If you're always expecting a number and you get a map instead, things might not work out well.

It's also worth noting that both get and get-in allow you to specify default values. You can check the documentation on clojure.org for more information on default values.

You don't always need to get a value, sometimes it's good enough to know that a key is in a map or set. In general I use the value returned from a map or set to determine if a key exists - the following snippet uses that pattern.

(if (a-map :key) 
  (do-true-behaviors) 
  (do-false-behaviors))

However, that pattern fails if the value of :key is nil. If it's possible that the value might be nil you might want to use Clojure's contains? function. The contains? function returns true if key is present in the given collection, otherwise returns false. The following code pasted from a REPL session demonstrates that contains? works perfectly well with nil.

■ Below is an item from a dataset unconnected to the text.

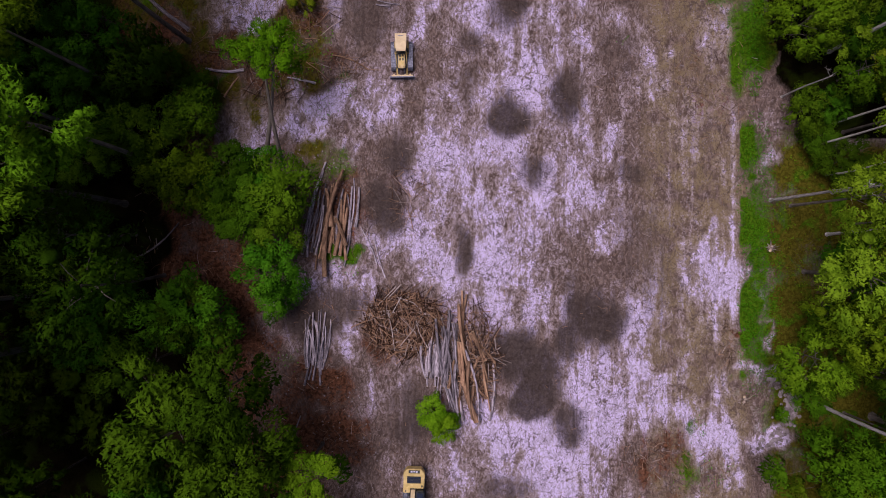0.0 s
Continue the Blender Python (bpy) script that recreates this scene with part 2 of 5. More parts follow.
RIDGE = surface("ridge_tile", (0.30, 0.13, 0.09), (0.42, 0.20, 0.15), 3.0, 0.85)
METAL = surface("blue_grey_metal", (0.20, 0.25, 0.32), (0.36, 0.42, 0.50), 2.0, 0.4, 0.4)
CONCRETE = surface("pale_concrete", (0.40, 0.38, 0.45), (0.50, 0.48, 0.56), 0.9, 0.9, vary=0.05)
ASPHALT = surface("old_asphalt", (0.215, 0.21, 0.31), (0.28, 0.275, 0.39), 0.6, 0.9, vary=0.05)
BENCH = surface("weathered_bench_wood", (0.30, 0.30, 0.33), (0.55, 0.54, 0.60), 3.0, 0.85)
ROCK = surface("pale_rock", (0.20, 0.175, 0.18), (0.60, 0.55, 0.58), 1.5, 0.9)
TARP = surface("blue_black_ash", (0.018, 0.02, 0.035), (0.10, 0.11, 0.20), 2.2, 0.7)


# ---- mesh helpers ----
def set_mesh(name, verts, faces, mat, smooth=False, normals=None):
    """A mesh from arrays: verts (n, 3), faces (m, 3 or 4)."""
    verts, faces = np.asarray(verts, np.float32), np.asarray(faces, np.int32)
    me = bpy.data.meshes.new(name)
    k = faces.shape[1]
    me.vertices.add(len(verts))
    me.vertices.foreach_set("co", verts.ravel())
    me.loops.add(faces.size)
    me.loops.foreach_set("vertex_index", faces.ravel())
    me.polygons.add(len(faces))
    me.polygons.foreach_set("loop_start", np.arange(0, faces.size, k, dtype=np.int32))
    me.polygons.foreach_set("loop_total", np.full(len(faces), k, np.int32))
    if smooth:
        me.polygons.foreach_set("use_smooth", np.ones(len(faces), bool))
    me.update(calc_edges=True)
    if normals is not None:
        a = me.attributes.new("custom_normal", "FLOAT_VECTOR", "POINT")
        a.data.foreach_set("vector", np.asarray(normals, np.float32).ravel())
    me.materials.append(mat)
    return me


def part(name, bm, material, parent=None, label=""):
    """Links a bmesh as one mesh object, under its parent if there is one."""
    me = bpy.data.meshes.new(name)
    bmesh.ops.recalc_face_normals(bm, faces=bm.faces)
    bm.to_mesh(me)
    bm.free()
    me.materials.append(material)
    ob = new(name, me)
    ob.parent = parent
    return tagged(ob, label)


def mesh_part(name, me, parent=None, label=""):
    ob = new(name, me)
    ob.parent = parent
    return tagged(ob, label)


def box(bm, x0, x1, y0, y1, z0, z1, bevel=0.0, turn=None):
    made = bmesh.ops.create_cube(bm, size=1.0)["verts"]
    bmesh.ops.scale(bm, vec=(x1 - x0, y1 - y0, z1 - z0), verts=made)
    if bevel:
        edges = list({e for v in made for e in v.link_edges})
        made = list({v for f in bmesh.ops.bevel(bm, geom=edges, offset=bevel, segments=2, affect="EDGES", clamp_overlap=True)["faces"] for v in f.verts} | {v for v in made if v.is_valid})
    if turn is not None:
        bmesh.ops.transform(bm, matrix=turn, verts=made)
    bmesh.ops.translate(bm, vec=((x0 + x1) / 2, (y0 + y1) / 2, (z0 + z1) / 2), verts=made)


def boxed(name, parent, mat, *dims, bevel=0.03, label="", turn=None):
    bm = bmesh.new()
    box(bm, *dims, bevel=bevel, turn=turn)
    return part(name, bm, mat, parent, label)


def tubes():
    return [], []


def tube(store, points, radii, sides=6, cap=True):
    """Adds a tapered tube along points to a pair of vertex and face lists."""
    verts, faces = store
    points = [Vector(p) for p in points]
    base = len(verts)
    for i, p in enumerate(points):
        ahead = (points[min(i + 1, len(points) - 1)] - points[max(i - 1, 0)]).normalized()
        u = ahead.orthogonal().normalized()
        v = ahead.cross(u)
        for k in range(sides):
            a = 2 * math.pi * k / sides
            verts.append(p + (u * math.cos(a) + v * math.sin(a)) * radii[i])
    for i in range(len(points) - 1):
        for k in range(sides):
            a, b = base + i * sides + k, base + i * sides + (k + 1) % sides
            faces.append((a, b, b + sides, a + sides))
    if cap:
        for ring in (0, len(points) - 1):
            c = len(verts)
            verts.append(points[ring])
            for k in range(sides):
                a, b = base + ring * sides + k, base + ring * sides + (k + 1) % sides
                faces.append((a, b, c))


def tube_mesh(name, store, mat):
    me = bpy.data.meshes.new(name)
    me.from_pydata([tuple(v) for v in store[0]], [], store[1])
    me.polygons.foreach_set("use_smooth", np.ones(len(me.polygons), bool))
    me.materials.append(mat)
    me.update()
    return me


def empty(name, m, label, category, group="", kind=""):
    ob = new(name)
    ob.matrix_basis = m
    return tagged(ob, label, category, group, kind)


# ---- the plan ----
CLEARING = [(-7, -38.5), (-19, -26), (-23, -15), (-31, -4), (-31, 3), (-29, 8), (-30, 18), (-34, 24), (-34.5, 42), (-33, 55), (-27, 63), (-15, 77), (-9, 85), (-3, 80), (4, 80), (15, 72), (23, 65), (31, 48), (34, 30), (36, 18), (41, 10), (41, -10), (38, -24), (33, -42), (14, -42), (5, -40.5)]
LAWN = [(56, 20), (54, 34), (53, 50), (52, 60), (53, 80), (52, 92), (60, 98), (72, 103), (130, 112), (130, -40), (90, -34), (72, -12), (67, -4), (62, 8)]
YARD = [(-92, 149), (-84, 146), (-66, 152), (-68, 166), (-98, 166)]
SOUTH_LAWN = [(-28.6, -40.6), (-27.9, -38.8), (-26.5, -37.8), (-11.2, -42.7), (12, -50.0), (12, -75), (-29, -75)]


def inside(poly, x, y):
    """Signed distance of points to a polygon's edge, positive inside."""
    x, y = np.asarray(x, float), np.asarray(y, float)
    within, near = np.zeros(x.shape, bool), np.full(x.shape, 1e9)
    for (x0, y0), (x1, y1) in zip(poly, poly[1:] + poly[:1]):
        hit = ((y0 > y) != (y1 > y)) & (x < (x1 - x0) * (y - y0) / (y1 - y0 + 1e-12) + x0)
        within ^= hit
        s = np.clip(((x - x0) * (x1 - x0) + (y - y0) * (y1 - y0)) / ((x1 - x0) ** 2 + (y1 - y0) ** 2), 0, 1)
        near = np.minimum(near, np.hypot(x - x0 - s * (x1 - x0), y - y0 - s * (y1 - y0)))
    return np.where(within, near, -near)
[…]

user=> (contains? {:foo nil} :foo)
true

The contains? function works well with sets and maps; however, if you try to use it on a vector you might get surprising results.

user=> (contains? [1 3 4] 2)
true

For numerically indexed collections like vectors and Java arrays, the contains? function tests if the numeric key is within the range of indexes. The Clojure documentation recommends looking at the some function if you're looking for an item in a list.

The some function returns the first logical true value of a predicate for any item in the list, else nil. The following REPL session shows how you can use a set as the predicate with some to determine if a value is found in a list.

user=> (some #{2} [1 3 4])  
nil
user=> (some #{1} [1 3 4])
1

Clojure provides various functions for operating on maps and sets. At first glance some of them may look superfluous; however, as you spend more time working with sets and maps you'll start to appreciate the subtle differences and the value they provide.